Kosmiczny występ Bukayo Saki. 2 bramki, asysta i mnóstwo udanych rajdów na prawej stronie boiska. Genialnie wyglądała jego współpraca z Benem Whitem. Tym występem Saka skompletował piłkarskie double-double, a więc ma już dwucyfrową liczbę goli oraz ostatnich podań w bieżącej kampanii Premier League. W niedzielę znów wyśmienicie znajdował sobie miejsce do urwania się rywalom i równie dobrze potrafił radzić sobie, kiedy futbolówka wylądowała już przy jego nodze. Dodatkowo piekielnie skuteczny. Ręce same składają się do oklasków.

ALEXANDER ISAK

Newcastle ostatnio miało duże problemy ze skutecznością pod bramką przeciwnika. Tym razem jednak odpowiedzialność na siebie wziął Alexander Isak.
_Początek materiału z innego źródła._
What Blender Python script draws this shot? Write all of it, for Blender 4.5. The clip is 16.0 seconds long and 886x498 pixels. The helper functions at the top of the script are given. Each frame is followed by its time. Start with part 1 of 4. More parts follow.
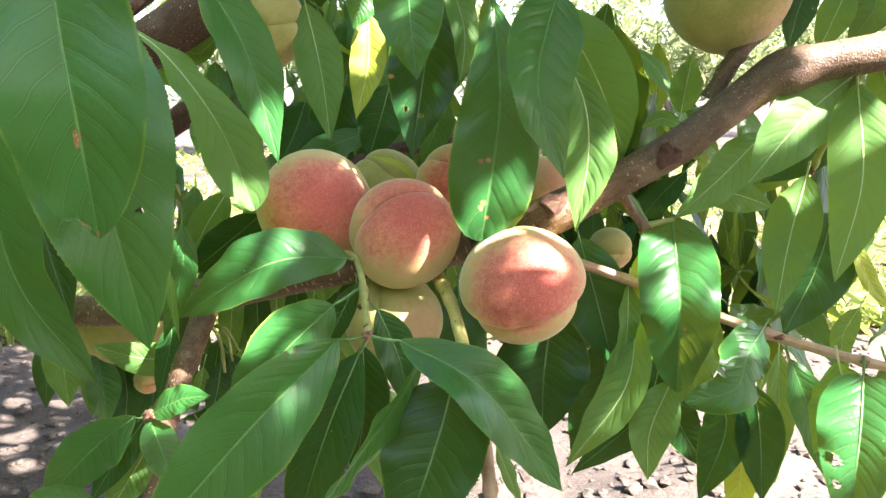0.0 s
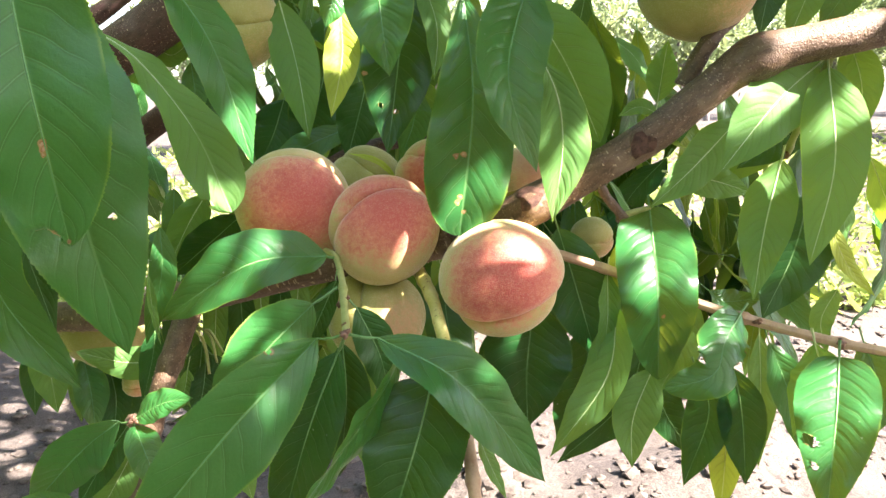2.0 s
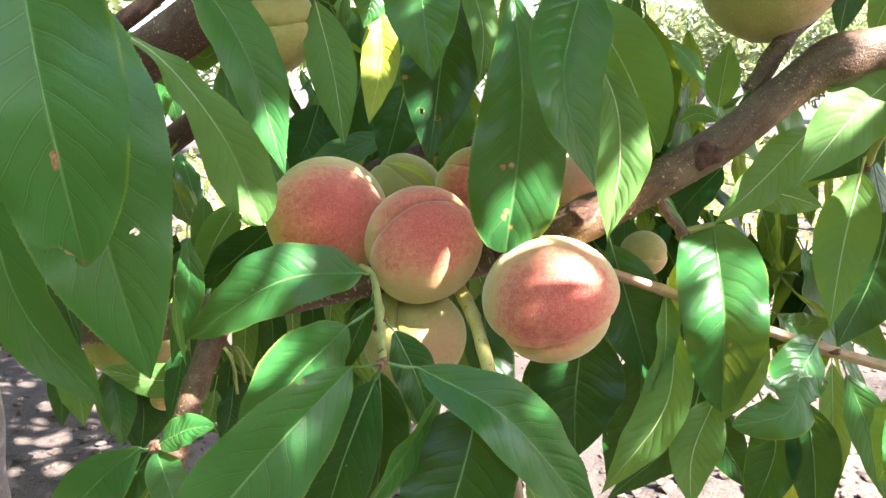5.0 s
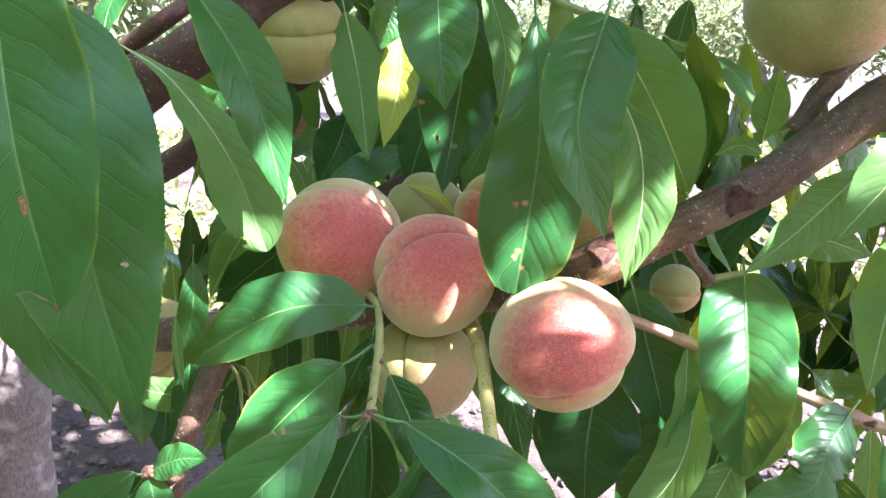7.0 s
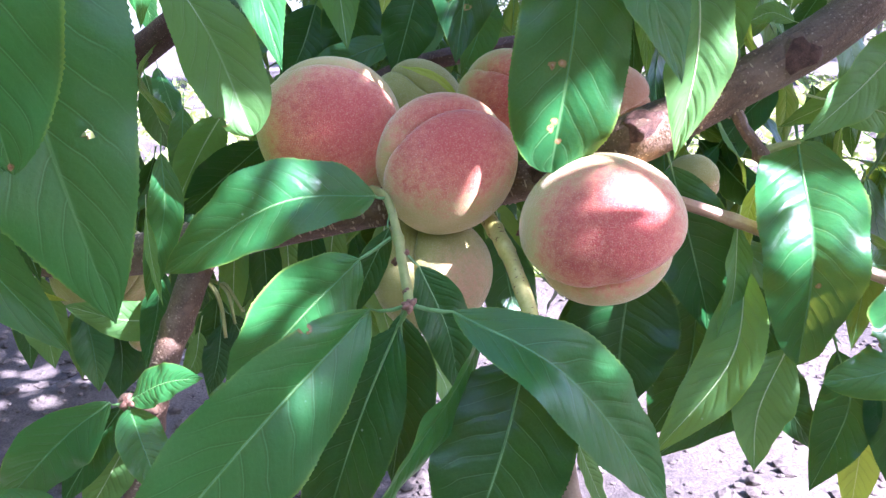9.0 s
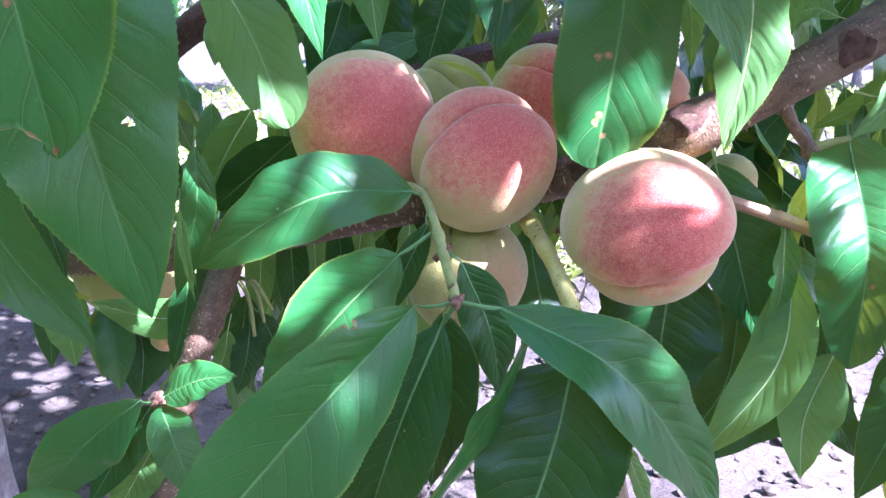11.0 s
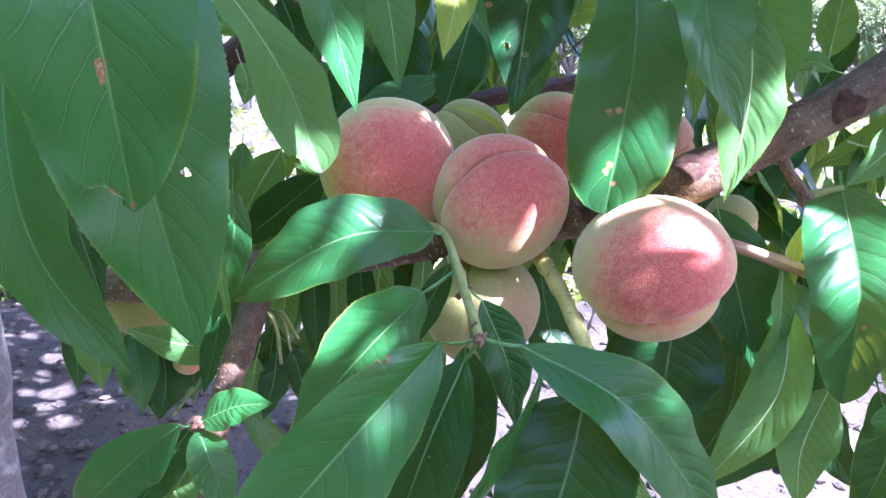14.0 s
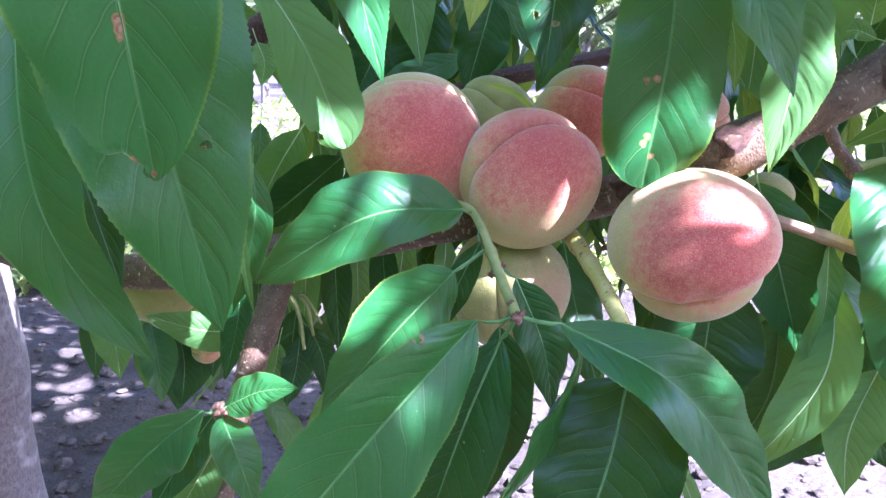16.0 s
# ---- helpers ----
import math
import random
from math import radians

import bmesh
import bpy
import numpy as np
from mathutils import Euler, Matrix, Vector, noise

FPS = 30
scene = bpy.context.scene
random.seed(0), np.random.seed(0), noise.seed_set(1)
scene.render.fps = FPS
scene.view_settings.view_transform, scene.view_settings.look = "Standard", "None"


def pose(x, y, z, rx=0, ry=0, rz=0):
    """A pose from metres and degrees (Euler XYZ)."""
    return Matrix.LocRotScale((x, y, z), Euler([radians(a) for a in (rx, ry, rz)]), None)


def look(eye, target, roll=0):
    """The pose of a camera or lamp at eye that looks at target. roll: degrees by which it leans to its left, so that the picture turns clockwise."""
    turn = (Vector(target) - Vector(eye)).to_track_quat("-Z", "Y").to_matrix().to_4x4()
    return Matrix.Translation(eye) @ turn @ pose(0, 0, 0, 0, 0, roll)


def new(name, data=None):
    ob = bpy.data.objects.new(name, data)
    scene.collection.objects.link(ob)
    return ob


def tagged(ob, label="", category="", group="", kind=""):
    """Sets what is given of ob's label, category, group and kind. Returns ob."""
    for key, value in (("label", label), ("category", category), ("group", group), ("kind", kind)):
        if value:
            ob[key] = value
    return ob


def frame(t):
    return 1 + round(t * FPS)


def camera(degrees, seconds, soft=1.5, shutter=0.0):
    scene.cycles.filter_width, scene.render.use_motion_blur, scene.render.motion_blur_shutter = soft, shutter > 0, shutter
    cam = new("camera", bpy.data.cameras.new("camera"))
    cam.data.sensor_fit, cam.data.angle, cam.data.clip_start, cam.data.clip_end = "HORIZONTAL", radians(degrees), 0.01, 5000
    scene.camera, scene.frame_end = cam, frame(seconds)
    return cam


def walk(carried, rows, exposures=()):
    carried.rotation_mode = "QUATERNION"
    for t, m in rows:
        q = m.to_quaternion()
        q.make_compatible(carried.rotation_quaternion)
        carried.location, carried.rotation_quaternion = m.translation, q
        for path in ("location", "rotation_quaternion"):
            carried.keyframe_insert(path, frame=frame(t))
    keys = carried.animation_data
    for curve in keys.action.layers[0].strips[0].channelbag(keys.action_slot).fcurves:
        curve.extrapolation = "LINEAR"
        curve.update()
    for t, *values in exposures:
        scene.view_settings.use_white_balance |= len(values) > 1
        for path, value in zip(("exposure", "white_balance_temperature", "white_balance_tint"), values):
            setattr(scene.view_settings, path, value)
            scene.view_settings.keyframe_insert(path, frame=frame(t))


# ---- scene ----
cam = camera(63.9, 16.0)
METRES, EYE, TILT, LEAN, TURN = 0.345, 1.35, -12.0, 0.0, 0.0
ROWS = [
    (0, 0, 0, 0, -0, 0, 0),
    (0.5, -0.0001, -0.0056, 0.0121, 0.03, -0.02, 0.43),
    (1, 0.0029, -0.0073, 0.0079, 0.27, -0.63, 1.13),
    (1.5, 0.0126, -0.0076, 0.0018, -0.11, -0.81, 1.56),
    (2, 0.0265, -0.0037, 0.0061, -0.48, -0.71, 1.79),
    (2.5, 0.0209, -0.0067, 0.01, -0.55, -0.51, 1.77),
    (3, 0.0178, -0.0192, 0.0093, -0.29, -0.59, 1.9),
    (3.5, 0.0162, -0.012, 0.0017, -0.58, -0.53, 1.76),
    (4, -0.0205, 0.0429, 0.0122, -0.61, 0.85, 0.76),
    (6.5, 0.0732, 0.1096, 0.0797, 7.55, -2.68, 1.41),
    (7, 0.0775, 0.1416, 0.1049, 6.67, -1.58, -1.48),
    (7.5, 0.0519, 0.1591, 0.1107, 3.07, -1.85, -0.58),
    (8, -0.0304, 0.2443, 0.0866, 1.14, -3.97, 0.43),
    (8.5, -0.0285, 0.2743, 0.0199, 0.44, -5.15, 1.07),
    (9, -0.0543, 0.2743, 0.0048, 1.16, -5.52, 0.53),
    (11.5, -0.094, 0.3, -0.0104, 2.01, -4.94, 0.22),
    (12, -0.0984, 0.2912, -0.005, 2.23, -4.9, 0.43),
    (12.5, -0.116, 0.2778, -0.0086, 2.77, -4.57, 0.39),
    (13, -0.1285, 0.2477, 0.0141, 2.57, -3.85, 0.08),
    (13.5, -0.1258, 0.2396, 0.0105, 2.23, -3.66, -0.39),
    (14, -0.1143, 0.2321, 0.0179, 2.21, -3.3, -0.57),
    (14.5, -0.1182, 0.2453, 0.0096, 2.57, -3.45, -0.46),
    (15, -0.1145, 0.2565, 0.0085, 2.65, -3.49, -0.35),
    (15.5, -0.1217, 0.2701, -0.0078, 2.53, -3.95, -0.34),
    (16, -0.1382, 0.2685, -0.0032, 3.15, -3.89, 0.02),
]
EXPOSURES = [(0.0, 3.72, 6550, 18), (4.0, 3.72, 6550, 18), (6.5, 3.66, 5900, 27), (8.5, 3.72, 5200, 38), (12.0, 3.72, 4950, 38), (16.0, 3.72, 4900, 37)]
walk(cam, [(t, pose(0, 0, EYE, TILT, LEAN, TURN) @ pose(METRES * x, METRES * y, METRES * z, 90 + pitch, roll, yaw)) for t, x, y, z, yaw, pitch, roll in ROWS], EXPOSURES)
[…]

Szwed popisał się dubletem, gwarantując Srokom wygraną z Nottingham. Przy bramce na 1:0 popisał się improwizowanym wykończeniem. Drugi gol, po karnym w doliczonym czasie gry to w dużej mierze jego zasługa. Jedenastka została podyktowana po tym, jak obił rękę rywala. Potem sam świetnie ją wykorzystał.

THEO WALCOTT

Jak za starych dobrych czasów! Sobotni mecz z pewnością wywołał wiele uśmiechów na twarzach kibiców, którzy Premier Legaue śledzą już od dawna i pamiętają najlepsze czasy Theo Walcotta. Anglik rozegrał naprawdę wyśmienite spotkanie i stwarzał wiele problemów defensorom Tottenhamu, głównie za sprawą — rzecz jasna — swojego zabójczego przyspieszenia. Finalnie rywalizację z drużyną Spurs 34-latek zakończył z bramką i asystą. Niewiele zabrakło, aby wpisał się na listę strzelców dwukrotnie, jednak źle wykończył sytuację sam na sam z bramkarzem rywali.